Keep Your Friends Close. . . Your Enemies Closer?

You know the old saying, keep your friends close but keep your enemies closer?

A new study has found that encouraging adversaries to have more interpersonal contact to find common ground may work on occasion, but not necessarily in the U.S. Senate, according to new research, as reported at newswise.com.

 Researchers studied the interactions among U.S. senators from the 1970s to the 2000s.

Senators either moved closer together or further apart in their voting behavior as a function of their political identities and how much contact they had with each other. This pattern was especially pronounced when contact occurred in Senate committees that were more divided.

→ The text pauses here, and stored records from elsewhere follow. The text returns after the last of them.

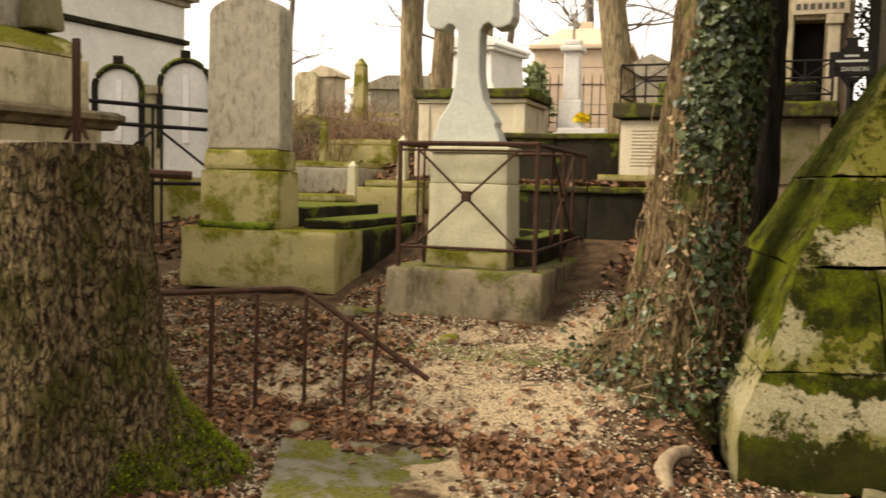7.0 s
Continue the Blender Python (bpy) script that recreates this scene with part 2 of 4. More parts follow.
WARM = stone("warm_ashlar", (0.50, 0.425, 0.295), (0.13, 0.10, 0.06), (0.2, 0.19, 0.06), 0.74, 0.54, 0.05, 0.8, 26.0)
PINK = stone("rosy_ashlar", (0.74, 0.57, 0.41), (0.3, 0.22, 0.15), (0.3, 0.25, 0.12), 0.9, 0.8, 0.0, 0.8, 29.0)
WHITE = stone("white_painted_stone", (0.74, 0.72, 0.66), (0.25, 0.23, 0.18), (0.35, 0.35, 0.2), 0.9, 0.76, 0.0, 0.6, 32.0)
MOSSM = stone("thick_moss", (0.065, 0.085, 0.010), (0.015, 0.02, 0.005), (0.11, 0.15, 0.012), 0.52, 0.58, 0.1, 4.0, 35.0, 0.03)
RUST = plain("rusty_iron", (0.05, 0.022, 0.012), 0.85, 0.25, 0.6, 30)
IRON = plain("black_iron", (0.014, 0.012, 0.011), 0.8, 0.0, 0.4, 20, 0.12)
MOSSCAP = stone("moss_capped_stone", (0.05, 0.042, 0.022), (0.018, 0.015, 0.009), (0.085, 0.095, 0.012), 0.50, 0.56, 0.12, 2.0, 55.0)
IVYBARK = bark("grey_brown_bark", (0.23, 0.165, 0.085), (0.022, 0.014, 0.008), (0.11, 0.12, 0.03), 0.56, 1.0, 44, 0.05, 0.16)
YEWBARK = bark("reddish_fibrous_bark", (0.33, 0.215, 0.12), (0.12, 0.068, 0.036), (0.13, 0.10, 0.04), 0.62, 4.0, 95, 0.03, 0.14)
STUMPBARK = bark("brown_stump_bark", (0.30, 0.22, 0.115), (0.014, 0.010, 0.006), (0.07, 0.066, 0.016), 0.53, 8.0, 46, 0.06, 0.42, 34.0)
TREEBARK = bark("pale_tree_bark", (0.40, 0.31, 0.18), (0.13, 0.095, 0.055), (0.14, 0.13, 0.04), 0.6, 12.0, 34, 0.05, 0.12)
IVYLEAF = leafy("ivy_leaf", (0.010, 0.020, 0.006), (0.075, 0.098, 0.032), 0.42, 0.35)
DRYIVY = leafy("dry_ivy_stem", (0.07, 0.042, 0.022), (0.36, 0.26, 0.15), 0.9, 0.05)
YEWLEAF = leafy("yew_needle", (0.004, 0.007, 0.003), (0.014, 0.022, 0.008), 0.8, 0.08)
YEWFRESH = leafy("fresh_needle", (0.025, 0.055, 0.016), (0.085, 0.14, 0.04), 0.55, 0.2)
LAUREL = leafy("laurel_leaf", (0.010, 0.020, 0.005), (0.17, 0.21, 0.065), 0.34, 0.42)
HERB = leafy("herb_leaf", (0.09, 0.13, 0.035), (0.27, 0.31, 0.11), 0.5, 0.3)
HERB2 = leafy("shade_leaf", (0.018, 0.036, 0.014), (0.085, 0.115, 0.05), 0.5, 0.3)
LITTER = leafy("fallen_leaf", (0.038, 0.018, 0.010), (0.27, 0.135, 0.065), 0.7, 0.25)
CHIP = leafy("stone_chip", (0.15, 0.105, 0.065), (0.52, 0.43, 0.29), 0.95, 0.1)
BINM = plain("green_plastic_bag", (0.30, 0.45, 0.37), 0.35, 0, 0.15, 8, 0.5)
BINRIM = plain("green_metal_rim", (0.02, 0.17, 0.10), 0.5, 0.0, 0.2, 8)
COBBLE = stone("worn_paving_stone", (0.66, 0.60, 0.51), (0.24, 0.20, 0.16), (0.2, 0.2, 0.1), 0.85, 0.66, 0.0, 2.5, 38.0)
YELLOW = plain("yellow_petals", (0.8, 0.62, 0.03), 0.6, 0, 0.3, 40)
MARBLE = plain("white_marble", (0.72, 0.7, 0.66), 0.5, 0, 0.08, 5)
LETTER = plain("faded_lettering", (0.07, 0.06, 0.05), 0.9, 0, 0.2, 10)
SIGNTXT = plain("sign_lettering", (0.42, 0.42, 0.38), 0.7, 0, 0.1, 10)
GROUNDM = ground_mat()
# near-black colour that carries the shade inside the chapel doorways
BLACKIN = plain("interior_shade", (0.008, 0.007, 0.006), 1.0, 0, 0.3, 3, 0.0)

# ---- building helpers ----
def smooth(a, b, v):
    k = min(1.0, max(0.0, (v - a) / (b - a)))
    return k * k * (3 - 2 * k)


def thing(name, m, label, category, group="", kind=""):
    ob = new(name)
    ob.matrix_basis = m
    ob.empty_display_size = 0.1
    return tagged(ob, label, category, group, kind)


def part(name, bm, material, parent=None, label="", soft=False):
    me = bpy.data.meshes.new(name)
    bm.to_mesh(me)
    bm.free()
    for p in me.polygons:
        p.use_smooth = soft
    if soft:
        me.set_sharp_from_angle(angle=0.6)
    me.materials.append(material)
    ob = new(name, me)
    ob.parent = parent
    if label:
        ob["label"] = label
    return ob


def solo(name, bm, material, m, label, category, group="", kind="", soft=False):
    ob = part(name, bm, material, None, "", soft)
    ob.matrix_basis = m
    return tagged(ob, label, category, group, kind)


def add_box(bm, x0, x1, y0, y1, z0, z1, taper=0.0):
    t = taper
    vs = [bm.verts.new(c) for c in ((x0, y0, z0), (x1, y0, z0), (x1, y1, z0), (x0, y1, z0), (x0 + t, y0 + t, z1), (x1 - t, y0 + t, z1), (x1 - t, y1 - t, z1), (x0 + t, y1 - t, z1))]
    for f in ((0, 3, 2, 1), (4, 5, 6, 7), (0, 1, 5, 4), (1, 2, 6, 5), (2, 3, 7, 6), (3, 0, 4, 7)):
        bm.faces.new([vs[i] for i in f])
    return vs


def rough_up(bm, amount, cell, seed=0.0, cuts=0):
    """Worn, uneven surface: cuts the faces up and pushes the vertices about."""
    if cuts:
        bmesh.ops.subdivide_edges(bm, edges=bm.edges[:], cuts=cuts, use_grid_fill=True)
    for v in bm.verts:
        p = v.co / cell + Vector((seed, seed * 1.7, seed * 0.6))
        v.co += noise.noise_vector(p) * amount


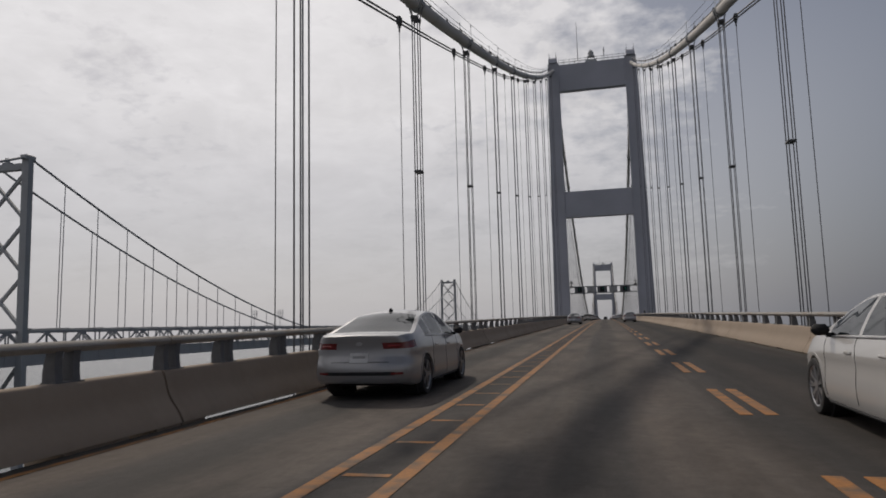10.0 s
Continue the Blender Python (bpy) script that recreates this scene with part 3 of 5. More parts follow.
parapet("left")
parapet("right")
# rust runs below the joints
FACE = [(5.716, 0.70), (5.666, 0.52), (5.619, 0.40), (5.558, 0.289), (5.468, 0.19), (5.424, 0.118)]


def rust_run(bm, s, y, width, reach, layer):
    """One uneven brown run down the parapet's face."""
    q, z = FACE[:reach], road_z(y) - (0.046 if s < 0 else 0.0)
    lean = rr.uniform(-0.012, 0.012)
    a = [bm.verts.new((s * (x - 0.004 - 0.0006 * layer), y + lean * i - width * rr.uniform(0.3, 1.0), z + zz)) for i, (x, zz) in enumerate(q)]
    b = [bm.verts.new((s * (x - 0.004 - 0.0006 * layer), y + lean * i + width * rr.uniform(0.3, 1.2), z + zz)) for i, (x, zz) in enumerate(q)]
    for i in range(len(q) - 1):
        bm.faces.new((a[i], b[i], b[i + 1], a[i + 1]))


bm = B()
rr = random.Random(7)
for s in (-1, 1):
    for y in joints_of(s):
        if rr.random() < (0.25 if s > 0 else 0.08):
            for n in range(4):
                rust_run(bm, s, y + rr.uniform(-0.06, 0.05), rr.uniform(0.004, 0.014), rr.choice((3, 4, 5)), n)
for n in range(7):
    rust_run(bm, 1, 189.33 + rr.uniform(-0.05, 0.03), rr.uniform(0.005, 0.016), rr.choice((5, 6)), n)
for y, k in ((190.32, 6), (190.05, 4), (190.5, 3)):
    for n in range(k):
        rust_run(bm, 1, y + rr.uniform(-0.05, 0.05), rr.uniform(0.006, 0.022), rr.choice((3, 4, 5)), n + 7)
tagged(part("rust_streaks", bm, M_RUST), "brown rust runs under the parapet joints", "rust stain", kind="stuff")

# small fittings on the parapet's face
for y, z, x, w, h in ((157.2, 0.64, 5.695, 0.10, 0.12), (59.2, 0.65, 5.70, 0.11, 0.12), (107.0, 0.64, 5.695, 0.10, 0.11)):
    jb = thing("junction_box", "small dark box fixed on the concrete parapet", "junction box", "boxes on the parapet", at=on_road(x, y, z))
    part("box_body", box(B(), -0.03, 0.02, -w / 2, w / 2, -h / 2, h / 2, 0.01), M_POST, jb)
    part("box_lid", box(B(), -0.04, -0.03, -w / 2 - 0.01, w / 2 + 0.01, -h / 2 - 0.01, h / 2 + 0.01, 0.004), M_DARK, jb)
for y in (142.85, 85.0, 28.0):
    mk = thing("parapet_marker", "small dark stencilled panel on the parapet's face", "marker", "markers on the parapet", at=on_road(5.644, y, 0.42) @ Matrix.Rotation(radians(-20), 4, "Y"))
    part("marker_plate", box(B(), -0.008, 0.012, -0.17, 0.17, -0.10, 0.10, 0.004), M_GREENPLATE, mk)
    bm = B()
    for k in range(3):
        box(bm, -0.011, -0.007, -0.11 + 0.09 * k - 0.03, -0.11 + 0.09 * k + 0.03, -0.05, 0.05)
    part("print_bars", bm, M_SIGN, mk)
# solid dark pegs on the face stand for the shade inside the holes
holes = B()
for y in (177.6, 153.9, 116.2, 92.0, 41.0):
    sweep(holes, [(5.66, y, road_z(y) + 0.47), (5.60, y, road_z(y) + 0.47)], 0.022, 8)
tagged(part("anchor_holes", holes, M_SEAL), "small dark anchor holes in the parapet", "anchor hole", kind="stuff")

# ---- rails of the approach ----


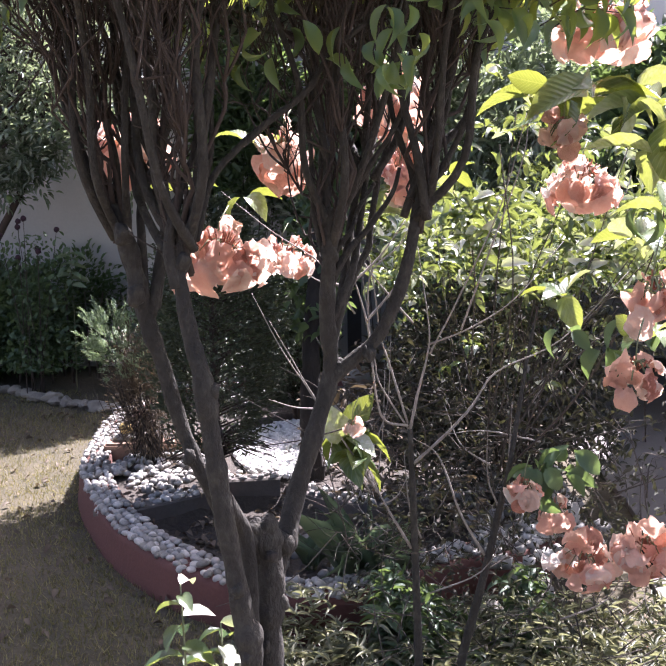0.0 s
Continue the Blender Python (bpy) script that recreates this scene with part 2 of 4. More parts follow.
def limb(name, pts, r0, r1, material, parent, label="", sides=10, steps=6, wobble=0.12):
    v, f = [], []
    line = smooth_line(local(parent, pts), steps)
    n = len(line)
    tube_into(v, f, line, [r0 + (r1 - r0) * i / (n - 1) for i in range(n)], sides, wobble)
    return put(name, v, f, material, parent, label)


def leaf_shape(fold=0.25, curl=0.5, widths=(0.05, 0.62, 0.95, 0.98, 0.62, 0.0), us=(0.0, 0.12, 0.32, 0.55, 0.79, 1.0), ripple=0.0):
    """A leaf of length 1 and width 1 along +y, its tip bent down; vertices and faces."""
    v, f = [], []
    for i, (u, w) in enumerate(zip(us, widths)):
        ang = curl * u
        y, z = (math.sin(ang) / curl, -(1 - math.cos(ang)) / curl) if curl else (u, 0.0)
        lift = fold * w * 0.5
        rp = ripple * (1 if i % 2 else -1)
        v += [(-0.5 * w, y, z + lift + rp), (0, y, z), (0.5 * w, y, z + lift - rp)]
    for i in range(len(us) - 1):
        a = 3 * i
        f += [(a, a + 1, a + 4, a + 3), (a + 1, a + 2, a + 5, a + 4)]
    return np.array(v, float), f


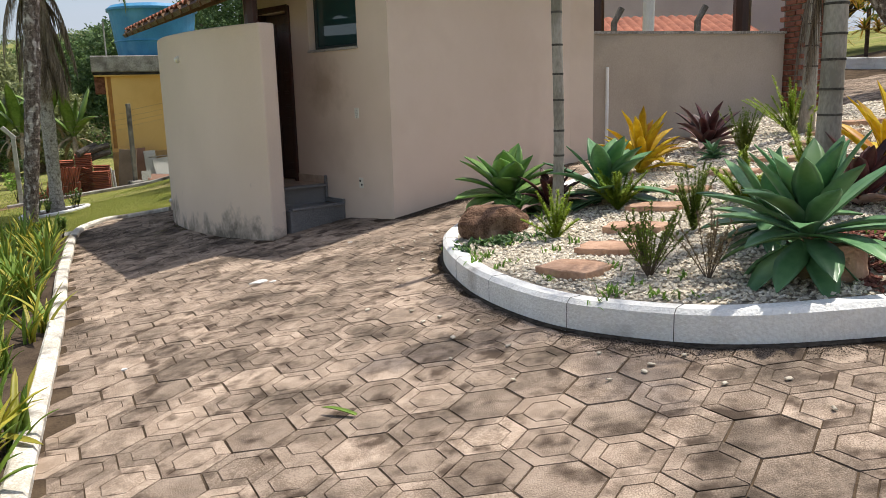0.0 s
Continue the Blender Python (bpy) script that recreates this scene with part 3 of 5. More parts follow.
def agave(x, y, size, count, mat, label, seed, stalk=0.0, dry=3, width=0.24):
    rng = random.Random(seed)
    t = thing("agave", (x, y, garden_z(x, y) - 0.01), label, "agave")
    if stalk:
        part("stem", tube([(0, 0, -0.05), (0.02, 0, stalk * 0.6), (0, 0, stalk + 0.05)], [0.06, 0.055, 0.05], 8), DRYLEAF, t, "rough brown stem")
    for i in range(count):
        f = i / (count - 1)
        a0 = 82 - 104 * f ** 0.9 + rng.uniform(-10, 10)
        ln = size * (0.84 + 0.32 * math.sin(math.pi * min(1, f * 0.9 + 0.15))) * rng.uniform(0.9, 1.08)
        part("leaf", blade(ln, size * width * 1.5 * rng.uniform(0.85, 1.1), a0, a0 - 16 - 24 * f + rng.uniform(-14, 12), i * 137.5 + rng.uniform(-20, 20), (0, 0, stalk + 0.05 * (1 - f)), sway=rng.uniform(-0.04, 0.04), thick=0.007), mat, t, smooth=True)
    for i in range(dry):
        part("dry_leaf", blade(size * 0.6, size * 0.12, -20, -85, rng.uniform(0, 360), (0, 0, stalk), n=5, chan=0.6, thick=0.003), DRYLEAF, t, "withered tan leaf", smooth=True)
    return t


def bromeliad(x, y, size, count, mat, mat2, label, seed, steep=70, width=0.11, low=25):
    rng = random.Random(seed)
    t = thing("bromeliad", (x, y, garden_z(x, y) - 0.01), label, "bromeliad")
    for i in range(count):
        f = i / (count - 1)
        a0 = steep + 12 - (steep - low + 12) * f + rng.uniform(-8, 8)
        part("leaf", blade(size * rng.uniform(0.8, 1.1), size * width * 1.6, a0, a0 - 25 - 30 * f, i * 137.5 + rng.uniform(-15, 15), (0, 0, 0.02), n=6, chan=0.45, thick=0.003, shape="strap", sway=rng.uniform(-0.05, 0.05)), mat2 if f > 0.72 else mat, t, smooth=True)
    return t


def plume(length, a0, a1, turn, rng, fat=0.040, dens=420):
    verts, faces = [], []
    pts = []
    x = z = 0.0
    for i in range(9):
        a = radians(a0 + (a1 - a0) * i / 8)
        pts.append((x, z))
        x += math.cos(a) * length / 8
        z += math.sin(a) * length / 8
    ct, st = math.cos(radians(turn)), math.sin(radians(turn))

    def put(p):
        verts.append((ct * p[0] - st * p[1], st * p[0] + ct * p[1], p[2]))
    for j in range(dens):
        t = rng.random() ** 0.85 * 7.99
        i = int(t)
        px = pts[i][0] + (pts[i + 1][0] - pts[i][0]) * (t - i)
        pz = pts[i][1] + (pts[i + 1][1] - pts[i][1]) * (t - i)
        r = fat * (0.6 + 0.5 * math.sin(math.pi * (t / 8) ** 0.8)) * rng.uniform(0.7, 1.15)
        b = rng.uniform(0, 2 * math.pi)
        d = (math.cos(b) * r, math.sin(b) * r, rng.uniform(0.2, 0.9) * r)
        o = len(verts)
        s = 0.0042
        put((px - math.sin(b) * s, math.cos(b) * s, pz))
        put((px + math.sin(b) * s, -math.cos(b) * s, pz))
        put((px + d[0], d[1], pz + d[2]))
        faces.append((o, o + 1, o + 2))
    return verts, faces


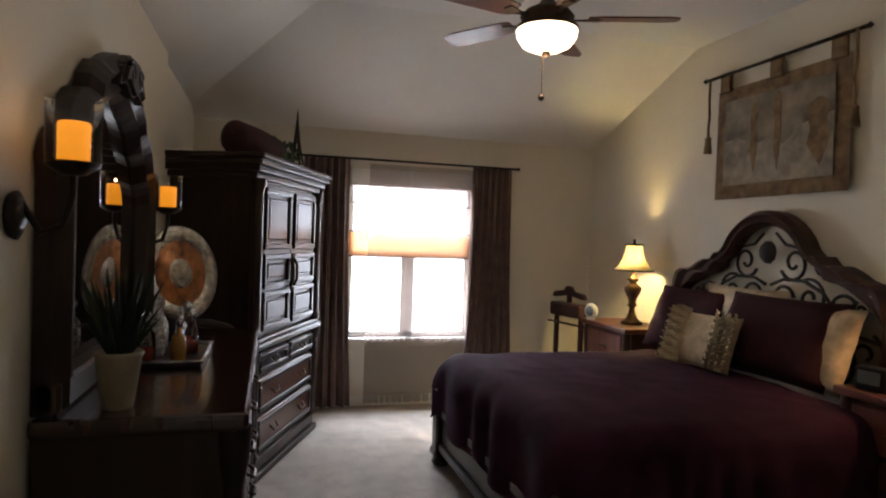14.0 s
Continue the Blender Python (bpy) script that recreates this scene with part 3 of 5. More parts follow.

“Conventional wisdom says interpersonal contact between people will foster collaboration and consensus,” says co-author Sameer B. Srivastava, assistant professor, Haas Management of Organizations Group at UC Berkeley’s Haas School of Business. “We found that increasing physical contact between people who have opposing and public political identities can instead promote divergence of attitudes or behavior. This tendency is further amplified in environments involving high conflict, which makes political identities more salient.”

The authors say the U.S. Senate is an “apt setting for the study of interaction, identity, and influence” because senators have highly visible political identities and are continually seeking to influence each other through interaction. Researchers contend that their findings also have implications in corporate organizations with oppositional political identities that are seeking to bridge differences between polarized groups.

For example, they explain, “Post-merger integration, particularly following a contested takeover, can produce oppositional identities in a very public setting. In such cases, it may help to move interactions into more private settings and find common ground on less divisive issues before tackling the more controversial ones.”